AdaBoost was perhaps the first successful boosting ensemble algorithm. 
It generally works by weighting instances in the dataset by how easy 
or difficult they are to classify, allowing the algorithm to pay or 
less attention to them in the construction of subsequent models.
"""

In [12]:
num_trees = 30
seed=7
kfold = KFold(n_splits=10, shuffle = True, random_state=seed)
model = AdaBoostClassifier(n_estimators=num_trees, random_state=seed)
results = cross_val_score(model, X, Y, cv=kfold)
print(f"Mean: {results.mean():.4f}, standard deviation: {results.std():.4f}")

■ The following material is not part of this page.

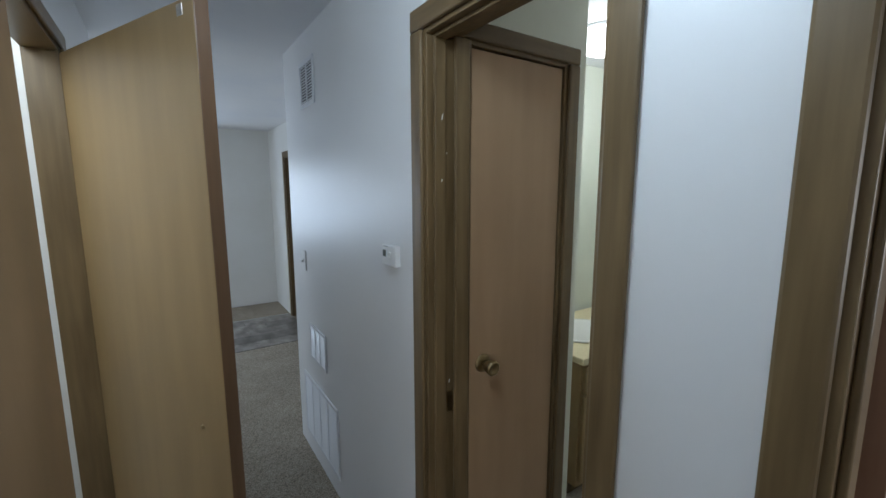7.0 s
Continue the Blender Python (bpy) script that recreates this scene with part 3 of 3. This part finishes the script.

Mean: 0.7553, standard deviation: 0.0371


# BOOSTING algorithms: Stochastic Gradient Boosting

In [None]:
"""
It is also a technique that is proving to be perhaps one of the 
best techniques available for improving performance via ensembles.
"""

In [14]:
seed = 7
num_trees = 100
kfold = KFold(n_splits=10, shuffle = True, random_state=seed)
model = GradientBoostingClassifier(n_estimators=num_trees, random_state=seed) 
results = cross_val_score(model, X, Y, cv=kfold)
print(f"Mean: {results.mean():.4f}, standard deviation: {results.std():.4f}")

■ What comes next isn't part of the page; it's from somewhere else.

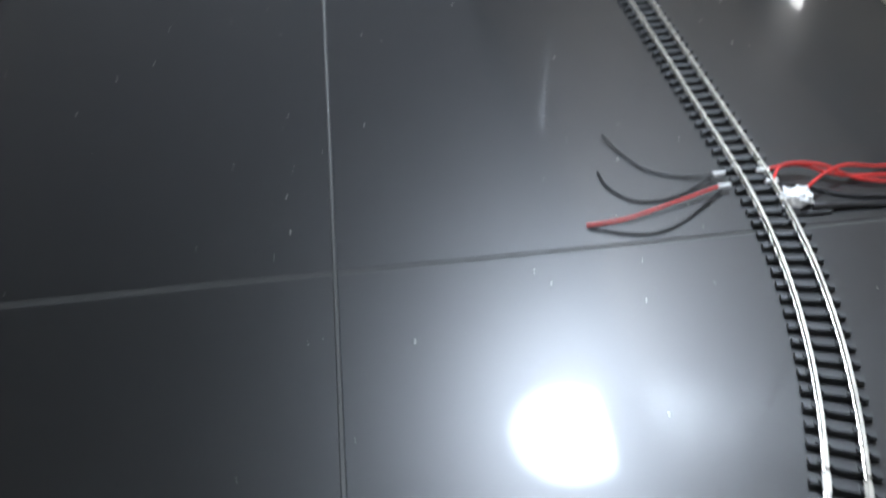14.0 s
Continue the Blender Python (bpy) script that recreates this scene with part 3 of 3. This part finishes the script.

Mean: 0.7605, standard deviation: 0.0537


# Voting ensemble

In [None]:
"""
Voting is one of the simplest ways of combining the predictions from multiple 
machine learning algorithms. It works by first creating two or more standalone 
models from your training dataset. A Voting Classifier can then be used to wrap
your models and average the predictions of the sub-models when asked to make predictions for new data.
"""

In [15]:
kfold = KFold(n_splits=10, shuffle = True, random_state=7)
# create the sub models
estimators = []
model1 = LogisticRegression(max_iter = 250)
estimators.append(('logistic', model1))
model2 = DecisionTreeClassifier()
estimators.append(('cart', model2))
model3 = SVC()
estimators.append(('svm', model3))
# create the ensemble model
ensemble = VotingClassifier(estimators)
results = cross_val_score(ensemble, X, Y, cv=kfold)
print(f"Mean: {results.mean():.4f}, standard deviation: {results.std():.4f}")

Mean: 0.7696, standard deviation: 0.0508